## Start
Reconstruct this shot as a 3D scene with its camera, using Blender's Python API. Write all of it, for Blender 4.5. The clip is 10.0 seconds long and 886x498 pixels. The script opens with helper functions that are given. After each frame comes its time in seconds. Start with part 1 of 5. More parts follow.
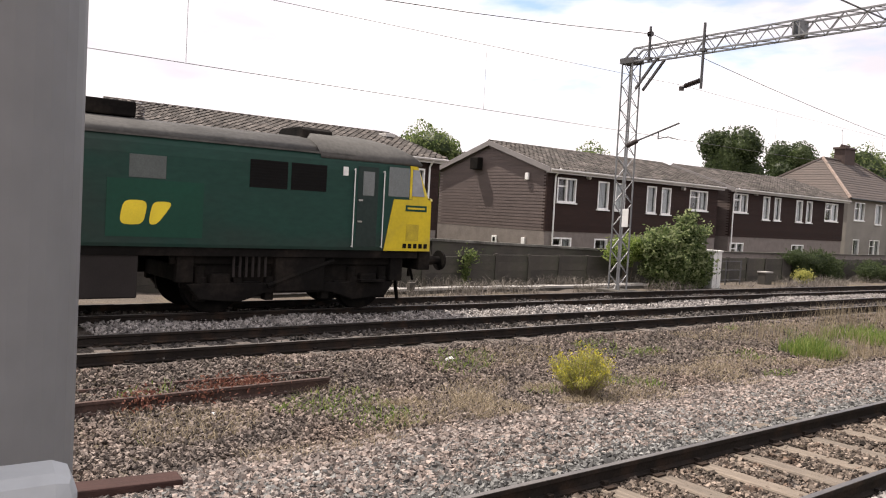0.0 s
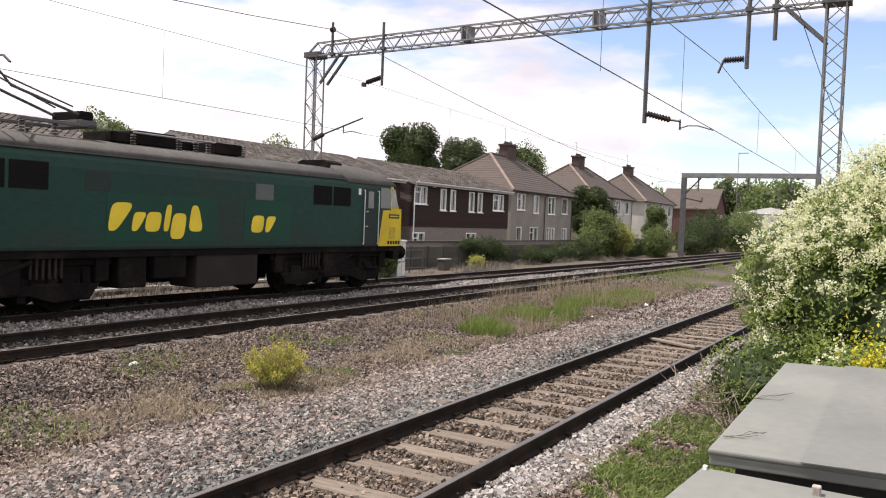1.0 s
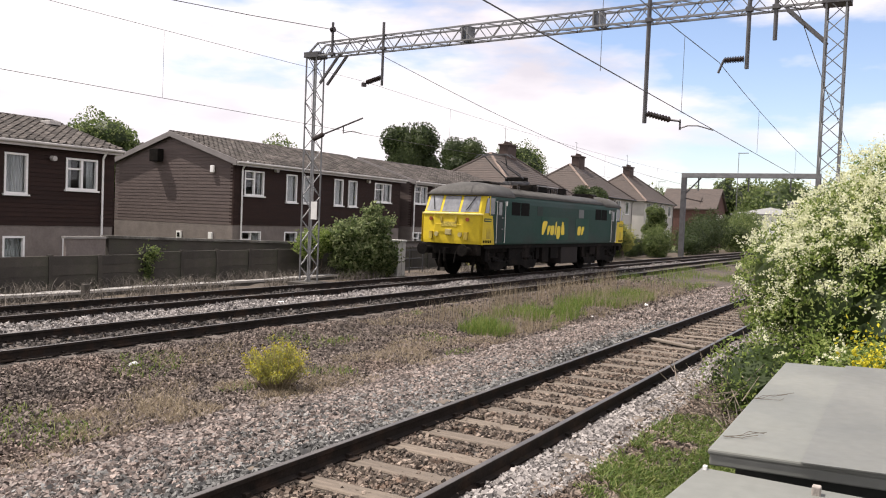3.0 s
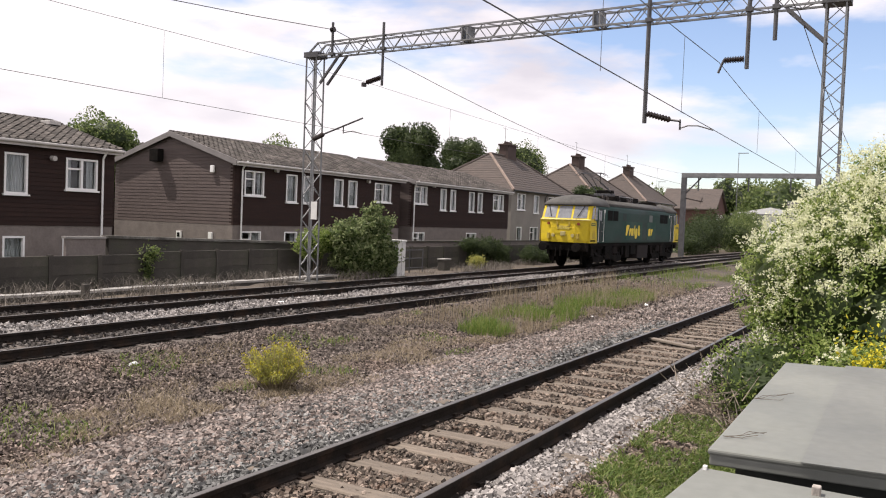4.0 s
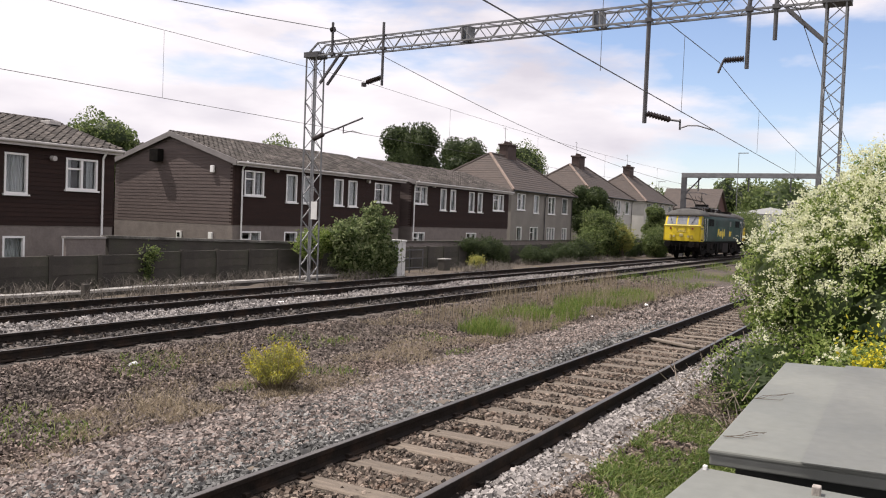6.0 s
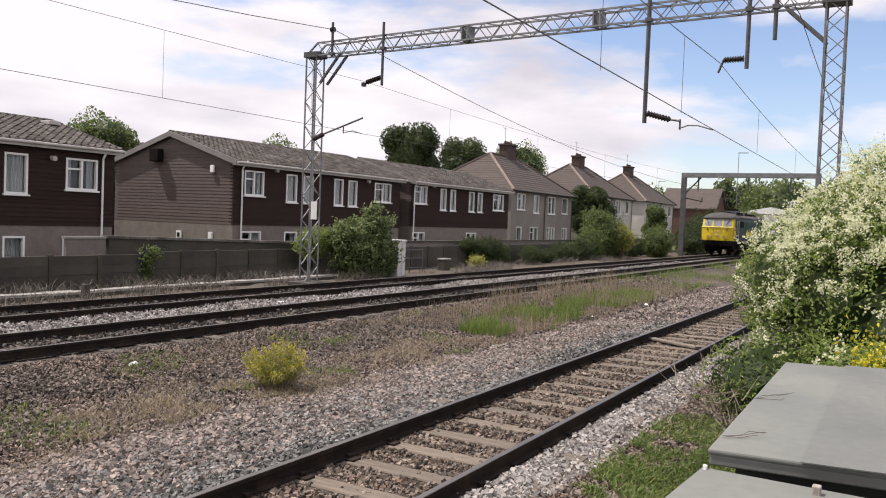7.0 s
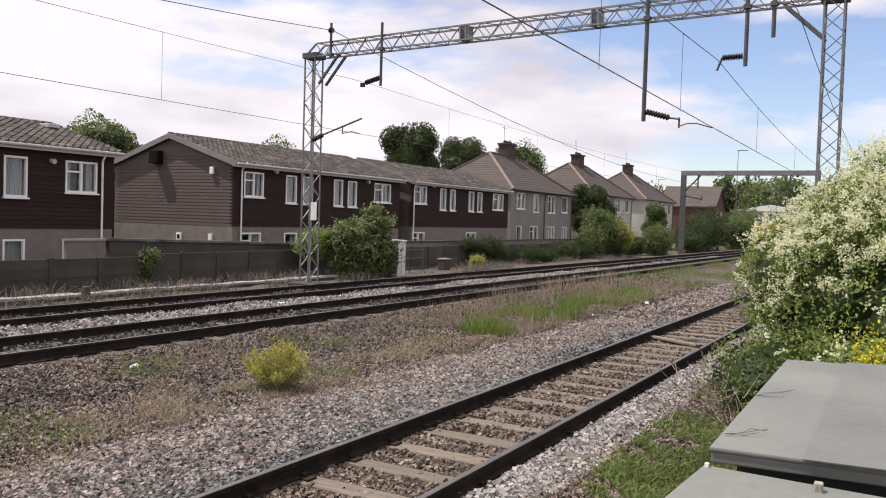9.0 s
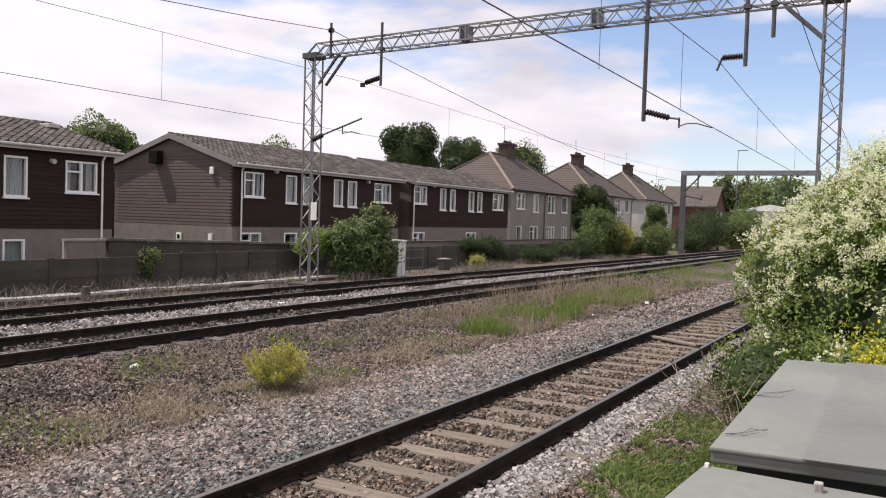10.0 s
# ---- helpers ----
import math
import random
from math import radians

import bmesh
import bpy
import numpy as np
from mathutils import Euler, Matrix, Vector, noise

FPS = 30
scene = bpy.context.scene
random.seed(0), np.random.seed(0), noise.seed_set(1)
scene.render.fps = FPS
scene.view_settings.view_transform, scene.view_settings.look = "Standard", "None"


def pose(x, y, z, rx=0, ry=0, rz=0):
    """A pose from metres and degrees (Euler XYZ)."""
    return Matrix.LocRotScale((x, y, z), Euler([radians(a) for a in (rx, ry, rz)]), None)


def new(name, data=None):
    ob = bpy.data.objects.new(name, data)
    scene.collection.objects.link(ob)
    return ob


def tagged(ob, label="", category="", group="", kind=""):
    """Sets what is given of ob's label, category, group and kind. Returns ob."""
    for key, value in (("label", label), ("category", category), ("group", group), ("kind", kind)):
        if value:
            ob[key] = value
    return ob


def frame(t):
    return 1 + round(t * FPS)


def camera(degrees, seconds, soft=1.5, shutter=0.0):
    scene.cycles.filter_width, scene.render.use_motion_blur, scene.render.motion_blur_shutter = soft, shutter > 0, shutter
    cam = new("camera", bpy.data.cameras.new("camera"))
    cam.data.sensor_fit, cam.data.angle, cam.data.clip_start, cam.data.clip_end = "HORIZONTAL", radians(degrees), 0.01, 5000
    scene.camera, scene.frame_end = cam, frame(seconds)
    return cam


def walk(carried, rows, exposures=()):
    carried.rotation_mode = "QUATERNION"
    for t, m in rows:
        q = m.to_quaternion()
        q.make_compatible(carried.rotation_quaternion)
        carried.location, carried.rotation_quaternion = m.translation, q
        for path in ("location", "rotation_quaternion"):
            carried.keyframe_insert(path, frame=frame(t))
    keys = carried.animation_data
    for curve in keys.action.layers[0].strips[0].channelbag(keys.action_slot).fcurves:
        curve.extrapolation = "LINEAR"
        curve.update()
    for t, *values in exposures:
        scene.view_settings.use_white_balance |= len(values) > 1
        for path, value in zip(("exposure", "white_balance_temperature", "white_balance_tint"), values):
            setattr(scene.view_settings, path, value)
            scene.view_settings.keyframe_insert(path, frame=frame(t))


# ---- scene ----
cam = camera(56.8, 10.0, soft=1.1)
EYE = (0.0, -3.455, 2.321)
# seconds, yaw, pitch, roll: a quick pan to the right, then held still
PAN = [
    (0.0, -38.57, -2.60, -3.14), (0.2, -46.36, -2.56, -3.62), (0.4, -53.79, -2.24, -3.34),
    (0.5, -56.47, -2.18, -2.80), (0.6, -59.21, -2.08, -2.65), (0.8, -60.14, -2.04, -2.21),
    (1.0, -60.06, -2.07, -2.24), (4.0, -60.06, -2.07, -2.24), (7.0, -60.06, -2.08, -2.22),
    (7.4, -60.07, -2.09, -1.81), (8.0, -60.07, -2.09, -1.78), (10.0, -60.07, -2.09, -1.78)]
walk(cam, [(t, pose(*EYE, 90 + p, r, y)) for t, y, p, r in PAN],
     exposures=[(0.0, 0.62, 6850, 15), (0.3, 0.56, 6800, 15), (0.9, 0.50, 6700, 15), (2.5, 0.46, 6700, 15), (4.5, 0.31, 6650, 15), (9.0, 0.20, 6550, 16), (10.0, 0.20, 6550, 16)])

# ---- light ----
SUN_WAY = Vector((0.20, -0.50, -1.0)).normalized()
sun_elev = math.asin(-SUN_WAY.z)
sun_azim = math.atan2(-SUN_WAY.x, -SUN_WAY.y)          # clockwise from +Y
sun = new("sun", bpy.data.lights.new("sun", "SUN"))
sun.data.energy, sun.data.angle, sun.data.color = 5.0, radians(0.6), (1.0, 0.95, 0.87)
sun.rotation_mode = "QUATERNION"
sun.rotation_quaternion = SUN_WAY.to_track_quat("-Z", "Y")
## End
> _Task_: Skip the pictures, then retype every line above exactly.

> _Task solution_:
Reconstruct this shot as a 3D scene with its camera, using Blender's Python API. Write all of it, for Blender 4.5. The clip is 10.0 seconds long and 886x498 pixels. The script opens with helper functions that are given. After each frame comes its time in seconds. Start with part 1 of 5. More parts follow.
0.0 s
1.0 s
3.0 s
4.0 s
6.0 s
7.0 s
9.0 s
10.0 s
# ---- helpers ----
import math
import random
from math import radians

import bmesh
import bpy
import numpy as np
from mathutils import Euler, Matrix, Vector, noise

FPS = 30
scene = bpy.context.scene
random.seed(0), np.random.seed(0), noise.seed_set(1)
scene.render.fps = FPS
scene.view_settings.view_transform, scene.view_settings.look = "Standard", "None"


def pose(x, y, z, rx=0, ry=0, rz=0):
    """A pose from metres and degrees (Euler XYZ)."""
    return Matrix.LocRotScale((x, y, z), Euler([radians(a) for a in (rx, ry, rz)]), None)


def new(name, data=None):
    ob = bpy.data.objects.new(name, data)
    scene.collection.objects.link(ob)
    return ob


def tagged(ob, label="", category="", group="", kind=""):
    """Sets what is given of ob's label, category, group and kind. Returns ob."""
    for key, value in (("label", label), ("category", category), ("group", group), ("kind", kind)):
        if value:
            ob[key] = value
    return ob


def frame(t):
    return 1 + round(t * FPS)


def camera(degrees, seconds, soft=1.5, shutter=0.0):
    scene.cycles.filter_width, scene.render.use_motion_blur, scene.render.motion_blur_shutter = soft, shutter > 0, shutter
    cam = new("camera", bpy.data.cameras.new("camera"))
    cam.data.sensor_fit, cam.data.angle, cam.data.clip_start, cam.data.clip_end = "HORIZONTAL", radians(degrees), 0.01, 5000
    scene.camera, scene.frame_end = cam, frame(seconds)
    return cam


def walk(carried, rows, exposures=()):
    carried.rotation_mode = "QUATERNION"
    for t, m in rows:
        q = m.to_quaternion()
        q.make_compatible(carried.rotation_quaternion)
        carried.location, carried.rotation_quaternion = m.translation, q
        for path in ("location", "rotation_quaternion"):
            carried.keyframe_insert(path, frame=frame(t))
    keys = carried.animation_data
    for curve in keys.action.layers[0].strips[0].channelbag(keys.action_slot).fcurves:
        curve.extrapolation = "LINEAR"
        curve.update()
    for t, *values in exposures:
        scene.view_settings.use_white_balance |= len(values) > 1
        for path, value in zip(("exposure", "white_balance_temperature", "white_balance_tint"), values):
            setattr(scene.view_settings, path, value)
            scene.view_settings.keyframe_insert(path, frame=frame(t))


# ---- scene ----
cam = camera(56.8, 10.0, soft=1.1)
EYE = (0.0, -3.455, 2.321)
# seconds, yaw, pitch, roll: a quick pan to the right, then held still
PAN = [
    (0.0, -38.57, -2.60, -3.14), (0.2, -46.36, -2.56, -3.62), (0.4, -53.79, -2.24, -3.34),
    (0.5, -56.47, -2.18, -2.80), (0.6, -59.21, -2.08, -2.65), (0.8, -60.14, -2.04, -2.21),
    (1.0, -60.06, -2.07, -2.24), (4.0, -60.06, -2.07, -2.24), (7.0, -60.06, -2.08, -2.22),
    (7.4, -60.07, -2.09, -1.81), (8.0, -60.07, -2.09, -1.78), (10.0, -60.07, -2.09, -1.78)]
walk(cam, [(t, pose(*EYE, 90 + p, r, y)) for t, y, p, r in PAN],
     exposures=[(0.0, 0.62, 6850, 15), (0.3, 0.56, 6800, 15), (0.9, 0.50, 6700, 15), (2.5, 0.46, 6700, 15), (4.5, 0.31, 6650, 15), (9.0, 0.20, 6550, 16), (10.0, 0.20, 6550, 16)])

# ---- light ----
SUN_WAY = Vector((0.20, -0.50, -1.0)).normalized()
sun_elev = math.asin(-SUN_WAY.z)
sun_azim = math.atan2(-SUN_WAY.x, -SUN_WAY.y)          # clockwise from +Y
sun = new("sun", bpy.data.lights.new("sun", "SUN"))
sun.data.energy, sun.data.angle, sun.data.color = 5.0, radians(0.6), (1.0, 0.95, 0.87)
sun.rotation_mode = "QUATERNION"
sun.rotation_quaternion = SUN_WAY.to_track_quat("-Z", "Y")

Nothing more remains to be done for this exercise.